-- Begin Collected data --

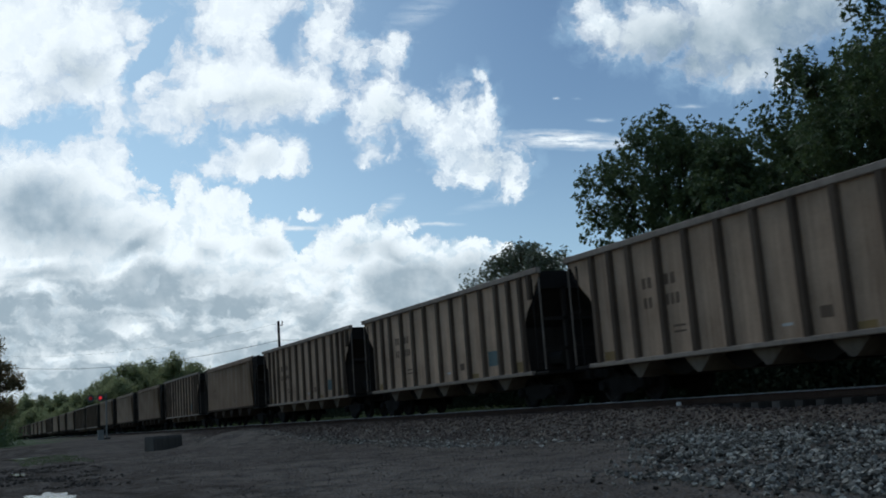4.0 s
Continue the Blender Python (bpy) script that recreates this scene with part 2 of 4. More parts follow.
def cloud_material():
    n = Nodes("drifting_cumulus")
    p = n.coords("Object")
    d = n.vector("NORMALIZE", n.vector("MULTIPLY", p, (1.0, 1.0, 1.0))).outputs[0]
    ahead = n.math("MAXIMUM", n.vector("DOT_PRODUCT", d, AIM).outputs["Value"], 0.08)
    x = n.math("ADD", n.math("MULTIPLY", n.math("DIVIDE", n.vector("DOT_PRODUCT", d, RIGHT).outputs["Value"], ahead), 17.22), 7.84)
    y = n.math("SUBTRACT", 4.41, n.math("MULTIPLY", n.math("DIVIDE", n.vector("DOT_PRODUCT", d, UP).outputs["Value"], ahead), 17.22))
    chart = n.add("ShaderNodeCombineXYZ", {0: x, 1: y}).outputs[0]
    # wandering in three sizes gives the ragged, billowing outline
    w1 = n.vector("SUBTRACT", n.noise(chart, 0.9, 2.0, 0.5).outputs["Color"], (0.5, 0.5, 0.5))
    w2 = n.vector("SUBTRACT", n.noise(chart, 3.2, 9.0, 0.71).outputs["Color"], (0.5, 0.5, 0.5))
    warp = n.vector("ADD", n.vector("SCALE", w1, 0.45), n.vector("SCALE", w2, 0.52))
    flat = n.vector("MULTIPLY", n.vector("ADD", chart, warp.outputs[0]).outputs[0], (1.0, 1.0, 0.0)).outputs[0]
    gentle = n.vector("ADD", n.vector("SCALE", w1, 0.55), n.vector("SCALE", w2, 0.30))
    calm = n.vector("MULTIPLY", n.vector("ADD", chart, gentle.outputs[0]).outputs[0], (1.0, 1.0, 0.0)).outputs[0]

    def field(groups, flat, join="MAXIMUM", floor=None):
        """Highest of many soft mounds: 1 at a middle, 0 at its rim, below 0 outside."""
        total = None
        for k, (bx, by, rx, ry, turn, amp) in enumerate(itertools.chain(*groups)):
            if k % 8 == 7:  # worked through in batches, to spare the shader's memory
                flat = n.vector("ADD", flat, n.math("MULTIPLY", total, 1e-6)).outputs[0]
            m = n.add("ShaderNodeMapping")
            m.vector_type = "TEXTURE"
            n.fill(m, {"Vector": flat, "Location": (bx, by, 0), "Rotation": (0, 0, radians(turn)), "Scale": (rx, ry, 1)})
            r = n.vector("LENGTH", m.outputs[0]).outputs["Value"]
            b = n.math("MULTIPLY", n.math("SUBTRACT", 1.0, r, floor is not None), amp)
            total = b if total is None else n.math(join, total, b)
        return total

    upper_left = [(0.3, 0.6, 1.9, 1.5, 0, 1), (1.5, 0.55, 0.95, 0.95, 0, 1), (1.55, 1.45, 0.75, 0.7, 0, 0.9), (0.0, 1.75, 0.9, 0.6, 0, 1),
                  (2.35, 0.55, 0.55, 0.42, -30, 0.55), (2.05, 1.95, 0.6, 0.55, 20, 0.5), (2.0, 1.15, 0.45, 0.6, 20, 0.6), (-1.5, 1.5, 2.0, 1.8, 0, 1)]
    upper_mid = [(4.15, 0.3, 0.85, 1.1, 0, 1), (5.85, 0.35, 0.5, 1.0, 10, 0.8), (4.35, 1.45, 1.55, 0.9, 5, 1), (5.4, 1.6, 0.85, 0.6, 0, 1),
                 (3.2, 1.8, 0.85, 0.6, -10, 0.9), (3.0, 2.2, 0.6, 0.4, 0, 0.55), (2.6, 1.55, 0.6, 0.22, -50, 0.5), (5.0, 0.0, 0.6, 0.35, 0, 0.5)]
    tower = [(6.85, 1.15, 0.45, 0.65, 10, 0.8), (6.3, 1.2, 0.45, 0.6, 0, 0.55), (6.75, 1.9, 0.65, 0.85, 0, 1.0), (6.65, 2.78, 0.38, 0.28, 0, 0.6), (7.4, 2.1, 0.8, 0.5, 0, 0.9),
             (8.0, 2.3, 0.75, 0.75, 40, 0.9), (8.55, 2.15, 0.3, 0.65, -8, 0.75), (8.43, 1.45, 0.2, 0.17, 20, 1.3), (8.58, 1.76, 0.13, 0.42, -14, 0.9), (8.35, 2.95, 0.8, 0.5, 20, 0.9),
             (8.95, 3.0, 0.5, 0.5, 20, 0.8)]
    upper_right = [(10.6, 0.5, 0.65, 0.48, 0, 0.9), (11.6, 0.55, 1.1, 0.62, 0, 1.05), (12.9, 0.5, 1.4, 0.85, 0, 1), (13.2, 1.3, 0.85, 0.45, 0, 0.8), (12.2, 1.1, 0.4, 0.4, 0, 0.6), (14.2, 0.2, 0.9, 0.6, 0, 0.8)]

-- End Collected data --

The problem | Without the pictures, print the whole listing exactly as given.

Final result |
4.0 s
Continue the Blender Python (bpy) script that recreates this scene with part 2 of 4. More parts follow.
def cloud_material():
    n = Nodes("drifting_cumulus")
    p = n.coords("Object")
    d = n.vector("NORMALIZE", n.vector("MULTIPLY", p, (1.0, 1.0, 1.0))).outputs[0]
    ahead = n.math("MAXIMUM", n.vector("DOT_PRODUCT", d, AIM).outputs["Value"], 0.08)
    x = n.math("ADD", n.math("MULTIPLY", n.math("DIVIDE", n.vector("DOT_PRODUCT", d, RIGHT).outputs["Value"], ahead), 17.22), 7.84)
    y = n.math("SUBTRACT", 4.41, n.math("MULTIPLY", n.math("DIVIDE", n.vector("DOT_PRODUCT", d, UP).outputs["Value"], ahead), 17.22))
    chart = n.add("ShaderNodeCombineXYZ", {0: x, 1: y}).outputs[0]
    # wandering in three sizes gives the ragged, billowing outline
    w1 = n.vector("SUBTRACT", n.noise(chart, 0.9, 2.0, 0.5).outputs["Color"], (0.5, 0.5, 0.5))
    w2 = n.vector("SUBTRACT", n.noise(chart, 3.2, 9.0, 0.71).outputs["Color"], (0.5, 0.5, 0.5))
    warp = n.vector("ADD", n.vector("SCALE", w1, 0.45), n.vector("SCALE", w2, 0.52))
    flat = n.vector("MULTIPLY", n.vector("ADD", chart, warp.outputs[0]).outputs[0], (1.0, 1.0, 0.0)).outputs[0]
    gentle = n.vector("ADD", n.vector("SCALE", w1, 0.55), n.vector("SCALE", w2, 0.30))
    calm = n.vector("MULTIPLY", n.vector("ADD", chart, gentle.outputs[0]).outputs[0], (1.0, 1.0, 0.0)).outputs[0]

    def field(groups, flat, join="MAXIMUM", floor=None):
        """Highest of many soft mounds: 1 at a middle, 0 at its rim, below 0 outside."""
        total = None
        for k, (bx, by, rx, ry, turn, amp) in enumerate(itertools.chain(*groups)):
            if k % 8 == 7:  # worked through in batches, to spare the shader's memory
                flat = n.vector("ADD", flat, n.math("MULTIPLY", total, 1e-6)).outputs[0]
            m = n.add("ShaderNodeMapping")
            m.vector_type = "TEXTURE"
            n.fill(m, {"Vector": flat, "Location": (bx, by, 0), "Rotation": (0, 0, radians(turn)), "Scale": (rx, ry, 1)})
            r = n.vector("LENGTH", m.outputs[0]).outputs["Value"]
            b = n.math("MULTIPLY", n.math("SUBTRACT", 1.0, r, floor is not None), amp)
            total = b if total is None else n.math(join, total, b)
        return total

    upper_left = [(0.3, 0.6, 1.9, 1.5, 0, 1), (1.5, 0.55, 0.95, 0.95, 0, 1), (1.55, 1.45, 0.75, 0.7, 0, 0.9), (0.0, 1.75, 0.9, 0.6, 0, 1),
                  (2.35, 0.55, 0.55, 0.42, -30, 0.55), (2.05, 1.95, 0.6, 0.55, 20, 0.5), (2.0, 1.15, 0.45, 0.6, 20, 0.6), (-1.5, 1.5, 2.0, 1.8, 0, 1)]
    upper_mid = [(4.15, 0.3, 0.85, 1.1, 0, 1), (5.85, 0.35, 0.5, 1.0, 10, 0.8), (4.35, 1.45, 1.55, 0.9, 5, 1), (5.4, 1.6, 0.85, 0.6, 0, 1),
                 (3.2, 1.8, 0.85, 0.6, -10, 0.9), (3.0, 2.2, 0.6, 0.4, 0, 0.55), (2.6, 1.55, 0.6, 0.22, -50, 0.5), (5.0, 0.0, 0.6, 0.35, 0, 0.5)]
    tower = [(6.85, 1.15, 0.45, 0.65, 10, 0.8), (6.3, 1.2, 0.45, 0.6, 0, 0.55), (6.75, 1.9, 0.65, 0.85, 0, 1.0), (6.65, 2.78, 0.38, 0.28, 0, 0.6), (7.4, 2.1, 0.8, 0.5, 0, 0.9),
             (8.0, 2.3, 0.75, 0.75, 40, 0.9), (8.55, 2.15, 0.3, 0.65, -8, 0.75), (8.43, 1.45, 0.2, 0.17, 20, 1.3), (8.58, 1.76, 0.13, 0.42, -14, 0.9), (8.35, 2.95, 0.8, 0.5, 20, 0.9),
             (8.95, 3.0, 0.5, 0.5, 20, 0.8)]
    upper_right = [(10.6, 0.5, 0.65, 0.48, 0, 0.9), (11.6, 0.55, 1.1, 0.62, 0, 1.05), (12.9, 0.5, 1.4, 0.85, 0, 1), (13.2, 1.3, 0.85, 0.45, 0, 0.8), (12.2, 1.1, 0.4, 0.4, 0, 0.6), (14.2, 0.2, 0.9, 0.6, 0, 0.8)]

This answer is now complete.